After the two cups already mentioned, the slab-cist grave from Văleni-Dâmboviţa could belong to a group which has some clear connections with the pottery of the so called Monteoru Ic4-1 style as is known today in the settlements from this period in Năeni-Zănoaga (I. Motzoi-Chicideanu, M. Şandor-Chicideanu 2001), Sărata Monteoru (E. Zaharia 1987), Odaia Turcului (E. Tudor 1982), Costeştii din Vale and, not far from Văleni-Dâmboviţa, on a hilly settlement near the little village Ţâţa. Similar pottery was discovered in some slab-cist grave from the area such as in Apa Sărată, Cetăţeni, Malu cu Flori (C. Schuster1997), Voineşti. All these burials belong to a specific group in the northwestern half of Valachia, which could be related to the beginning of the Monteoru culture and for which we suggest, for the moment only in geographical sense, the name Dâmboviţa-Muscel (Fig. 15). Certainly the funeral inventory of these graves is very scarce, but till now there are no typical Glina vessels or sherds nor Schneckenberg potteries in this group. For these reasons the Dâmboviţa-Muscel group is a distinct one, of course în some relations with the inner corner of the mountains and the rest of the plain.

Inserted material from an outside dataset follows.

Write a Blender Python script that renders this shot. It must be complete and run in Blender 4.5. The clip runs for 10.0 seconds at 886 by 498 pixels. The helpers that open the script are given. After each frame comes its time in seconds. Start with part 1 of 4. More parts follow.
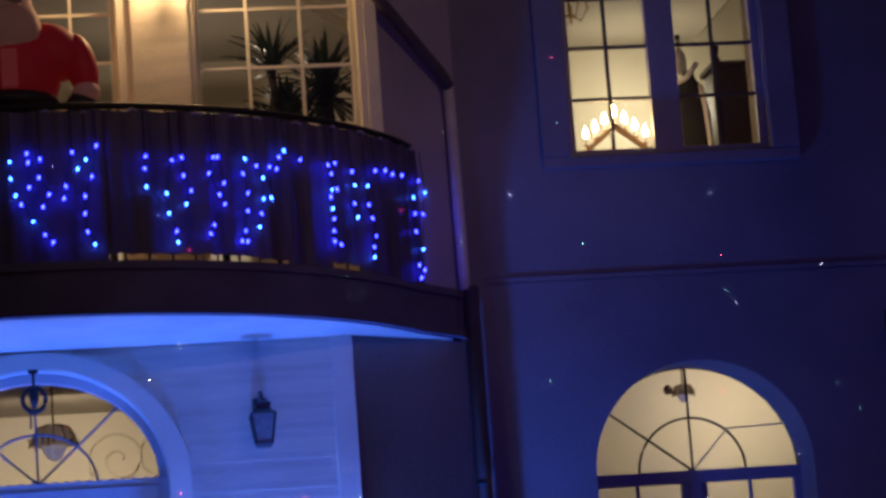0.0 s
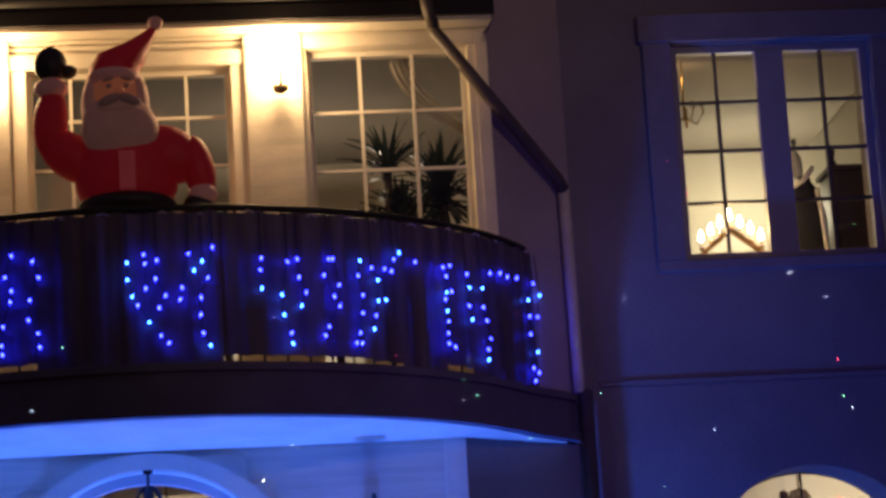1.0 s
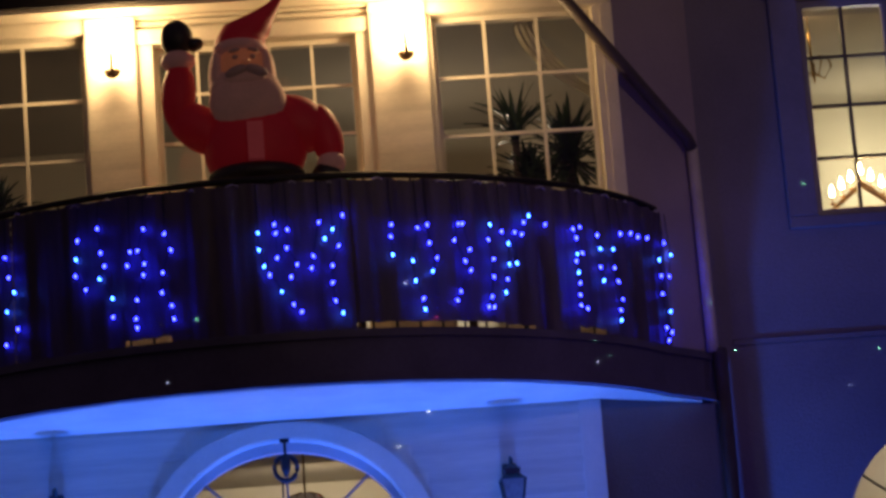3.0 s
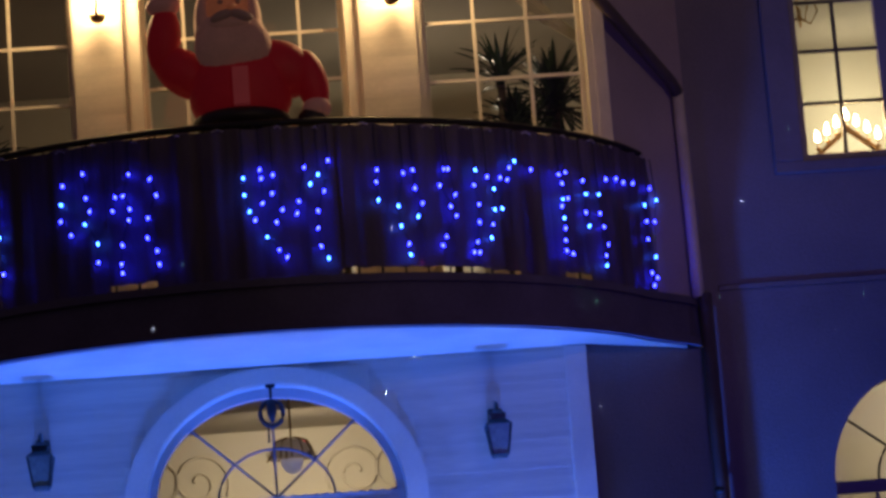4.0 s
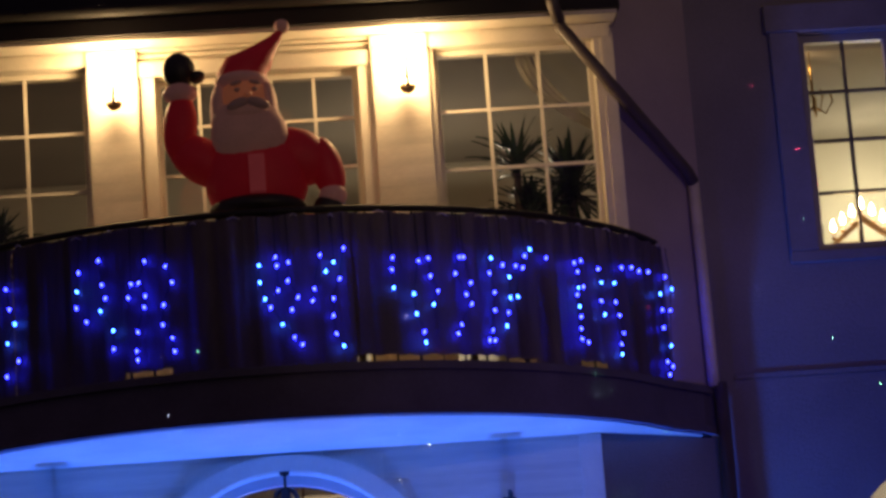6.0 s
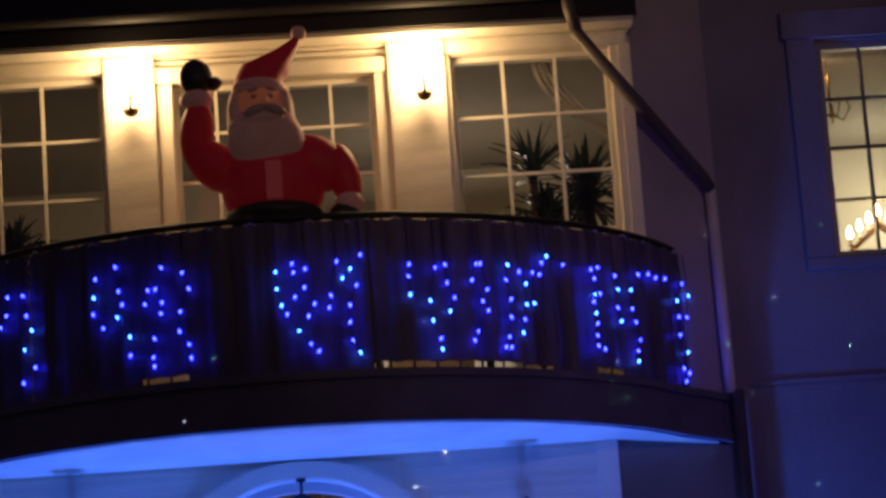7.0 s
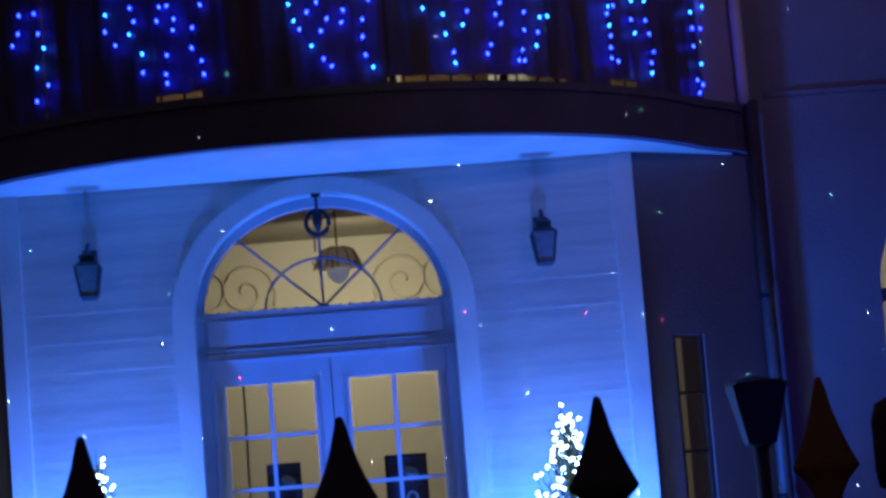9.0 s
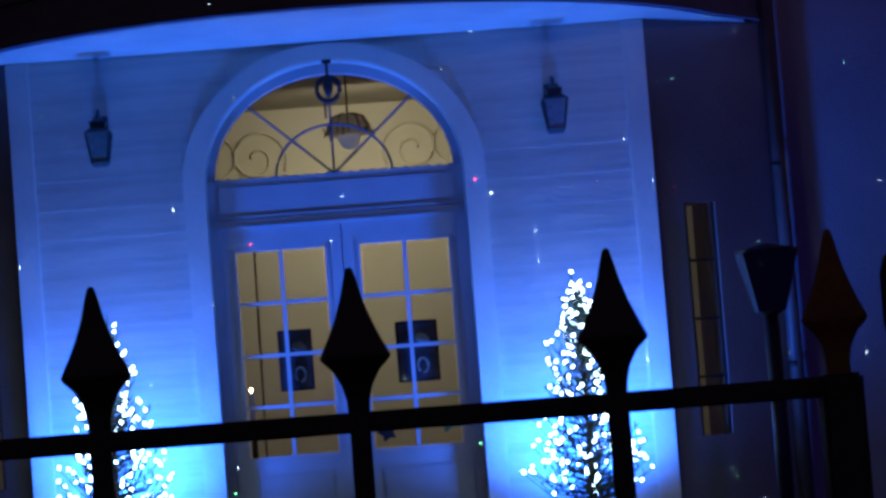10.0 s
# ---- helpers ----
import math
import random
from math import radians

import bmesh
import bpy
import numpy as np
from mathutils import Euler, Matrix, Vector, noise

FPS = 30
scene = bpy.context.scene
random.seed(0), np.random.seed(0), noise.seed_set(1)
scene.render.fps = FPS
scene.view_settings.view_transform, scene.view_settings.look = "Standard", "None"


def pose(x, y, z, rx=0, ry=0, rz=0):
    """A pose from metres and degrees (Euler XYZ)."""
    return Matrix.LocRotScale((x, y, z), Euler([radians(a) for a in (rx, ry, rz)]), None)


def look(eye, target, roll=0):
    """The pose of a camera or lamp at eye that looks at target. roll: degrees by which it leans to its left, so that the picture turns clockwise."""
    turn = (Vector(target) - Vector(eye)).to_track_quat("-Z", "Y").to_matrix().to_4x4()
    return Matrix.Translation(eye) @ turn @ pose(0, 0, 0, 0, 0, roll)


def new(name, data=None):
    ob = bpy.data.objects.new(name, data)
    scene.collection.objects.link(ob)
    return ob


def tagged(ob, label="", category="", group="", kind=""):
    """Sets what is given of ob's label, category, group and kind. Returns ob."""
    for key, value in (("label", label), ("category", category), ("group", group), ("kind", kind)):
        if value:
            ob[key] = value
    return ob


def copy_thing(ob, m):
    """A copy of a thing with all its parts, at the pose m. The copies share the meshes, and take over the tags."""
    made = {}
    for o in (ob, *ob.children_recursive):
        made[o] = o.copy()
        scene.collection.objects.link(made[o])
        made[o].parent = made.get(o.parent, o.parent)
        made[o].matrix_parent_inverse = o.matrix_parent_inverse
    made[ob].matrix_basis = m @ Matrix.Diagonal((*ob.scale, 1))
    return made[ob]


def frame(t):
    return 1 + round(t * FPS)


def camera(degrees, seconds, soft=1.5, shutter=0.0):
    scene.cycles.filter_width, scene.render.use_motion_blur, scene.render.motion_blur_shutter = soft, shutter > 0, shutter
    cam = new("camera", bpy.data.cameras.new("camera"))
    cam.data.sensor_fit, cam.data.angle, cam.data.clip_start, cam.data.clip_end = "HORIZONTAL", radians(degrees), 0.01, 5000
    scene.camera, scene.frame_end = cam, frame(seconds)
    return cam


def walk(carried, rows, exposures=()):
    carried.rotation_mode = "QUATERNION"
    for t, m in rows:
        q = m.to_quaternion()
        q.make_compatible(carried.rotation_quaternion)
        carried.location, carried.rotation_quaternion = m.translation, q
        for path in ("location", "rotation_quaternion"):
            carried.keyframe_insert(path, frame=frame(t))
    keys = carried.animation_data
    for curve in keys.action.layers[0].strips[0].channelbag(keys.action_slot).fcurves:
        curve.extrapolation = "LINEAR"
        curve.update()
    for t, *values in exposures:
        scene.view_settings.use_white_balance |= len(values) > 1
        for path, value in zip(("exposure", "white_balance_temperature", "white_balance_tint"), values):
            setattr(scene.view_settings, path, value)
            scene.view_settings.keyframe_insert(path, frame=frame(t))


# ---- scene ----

It's still difficult to discuss about this group in terms of absolute chronology. On the first we can mention some Zimnicea type vessels from several such graves (see the map on Fig. 16 for the Zimnicea type discoveries and A. D. Alexandrescu 1974 for Zimnicea cemetery). In the tombs from Apa Sărată and Malu cu Flori were discovered two daggers (C. Schuster1997). The first one is only mentioned but the second one belongs to a larger category of daggers with hilt-plate and a triangular blade. An analogy for this dagger could be a find in Usatovo burials, where this kind of dagger appears together with painted pottery of the so-called late Tripolje type and some silver lockrings. The dagger from Sfântu Gheorghe (Zs. Székely 1997) could be related to the some of eastern types (I. Vajsov 1993) known from the barrow-burials of so-called Jamnaja and Katakombnaja types (S. Korenevskij 1978). In one of the burials from Cetăţeni it was founded a so-called Ösenhalsring. Such jewelry is typical for the Early Bronze Age (Bz A1-2) in Central Europe and its presence in a slab-cist grave could indicate a latter usage of this kind of tombs.

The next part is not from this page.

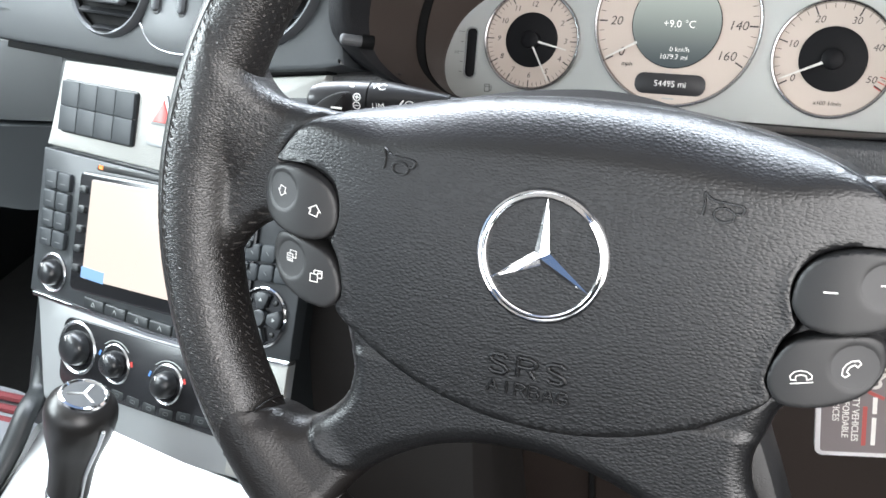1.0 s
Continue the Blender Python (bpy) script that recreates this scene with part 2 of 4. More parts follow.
def thing(name, m, label, category, group="", kind=""):
    ob = new(name)
    ob.matrix_world = m
    ob.empty_display_size = 0.02
    return tagged(ob, label, category, group, kind)


def finish(name, bm, material, angle=40):
    bm.normal_update()
    bmesh.ops.recalc_face_normals(bm, faces=bm.faces[:])
    me = bpy.data.meshes.new(name)
    bm.transform(Matrix.Scale(0.001, 4))
    bm.to_mesh(me)
    bm.free()
    me.materials.append(material)
    me.polygons.foreach_set("use_smooth", [True] * len(me.polygons))
    me.set_sharp_from_angle(angle=radians(angle))
    return me


def part(name, bm, material, parent, label="", angle=40):
    ob = new(name, finish(name, bm, material, angle))
    ob.parent = parent
    return tagged(ob, label)


def solid(name, bm, material, m, label, category, group="", kind="", angle=40):
    """A thing that is one mesh."""
    ob = new(name, finish(name, bm, material, angle))
    ob.matrix_world = m
    return tagged(ob, label, category, group, kind)


def loft(bm, rings, cap=(True, True), closed=True):
    rows = [[bm.verts.new(p) for p in ring] for ring in rings]
    k = len(rows[0])
    for a, b in zip(rows, rows[1:]):
        for i in range(k if closed else k - 1):
            j = (i + 1) % k
            bm.faces.new((a[i], a[j], b[j], b[i]))
    if cap[0]:
        bm.faces.new(rows[0][::-1])
    if cap[1]:
        bm.faces.new(rows[-1])
    return rows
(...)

Very important for the chronology of slab-cist burials are the silver lockrings (List 2 and Fig. 17). There are two principal groups of such jewelry: the first one is represented by spiral lockrings (simple or with one and half or more spirals) and the second one by crescent-shape pieces, which we call the Zimnicea type. The first type is well documented on a large area from Caucas till Lower Danube, especially in barrow graves of the so-called Jamnaja type or early Katakombnaja type. Some were discovered in burials with wood carts, i.e., in the Novotitorovska area (A. N. Gej 2000) or in a mound from Kurchhi, in south Bugeac Region. The lockrings of Zimnicea type seem to be specific for the Early Bronze Age in the Aegean and Lower Danube, only one piece of this type had been discovered in nord-pontic steppes, in a burial under a barrow in Kovalevka, Ukraina. In the same time it's clear enough today that at the beginning of Early Bronze Age in Valachia as in Ţara Bârsei some typical Zimnicea vessels (askoi like cups) reached the region as a result of the long-distance exchanges.
The earliest silver lockrings seem to be those from the Usatovo graves and after that follow the pieces from late Jamnaja mounds and Zimnicea burials, so we could place the first slab-cist graves in the very narrow span time between late Tripolje and the horizon Zimnicea-late Jamnaja. The same chronological position for the beginning of this burial custom at the Carpathian corner could be indicated by the indirect relations with late Globular Amphorae slab-cist graves. Upon our opinion such funerary structures came at first from northeast with former communities. If the bronze collar from Cetăţeni belongs indeed to a slab-cist, we can expect that the latest such burials were in use till the BzA1 period such as some Somogyvár-Vinkovci tombs also with bronze collars from western Serbia.
In terms of absolute chronology we can use some radiocarbon data (List 3), even in not direct links with the area in discussion. Such as are the data from the tell-settlement from Celei, in south Romania, near the Danube, where were founded two silver lockrings, the data from the Usatovo cemetery and Ezerovo and Kiten-Urdoviza, both Ezerovo settlements, the date for a gave under a mound in Placidol I, in north-east Bulgaria, a date from the barrow of Kétégyhaza in the hungarian plain and from a tomb under barrow with a funerary cart in Ostannij. Also we can use in our disscusion the data from a Globular Amphorae discovery in Kuczkowo, Poland or for the Somogyvár-Vinkovci settlements from Nagyárpadád, Szava, Zok-Várhegy in Hungary and Blatna Brezovica-Zornica and Vinkovci-Hotel in Croatia. Very useful is the a 14C date from the tumular grave of Velika Gruda. Very important are also the data from several Periam-Pecica graves from Mokrin, Serbia, in which were discovered bronze collar. (see List 3). A good relation even not a direct one is that with the Glina culture and with its chronological position (R. Băjenaru 1998).
In this way the slab-cist graves from north Valachia and Ţara Bârsei could be placed in the very narrow span time between 3000-2200 BC, the earliest being those with Zimnicea-type vessels which are still unknown on the upper Dâmboviţa. Due to the lack of research in the forest-hilly areas, the archaeological data are extremely scarce so it's difficult today to say more about the Dâmboviţa-Muscel group. With a very discrete archaeological presence (only some graves) this group cannot be put yet in direct and clear relations with other ceramic groups from the inner corner of the mountains or with the extracarpathian ones. At the beginning, beside the Zimnicea vessels, there are some relations with the pottery from the early Monteoru sites and probably with the beginning of Glina group in the plain's region but for the end things are still unclear, even if we are quite sure that this group is followed in the Dâmboviţa basin by the Tei group, as direct relations between the former and the graves from upper Dâmboviţă being still unknown. In our opinion this period belongs to a time in which the Bronze Age was already fully constituted.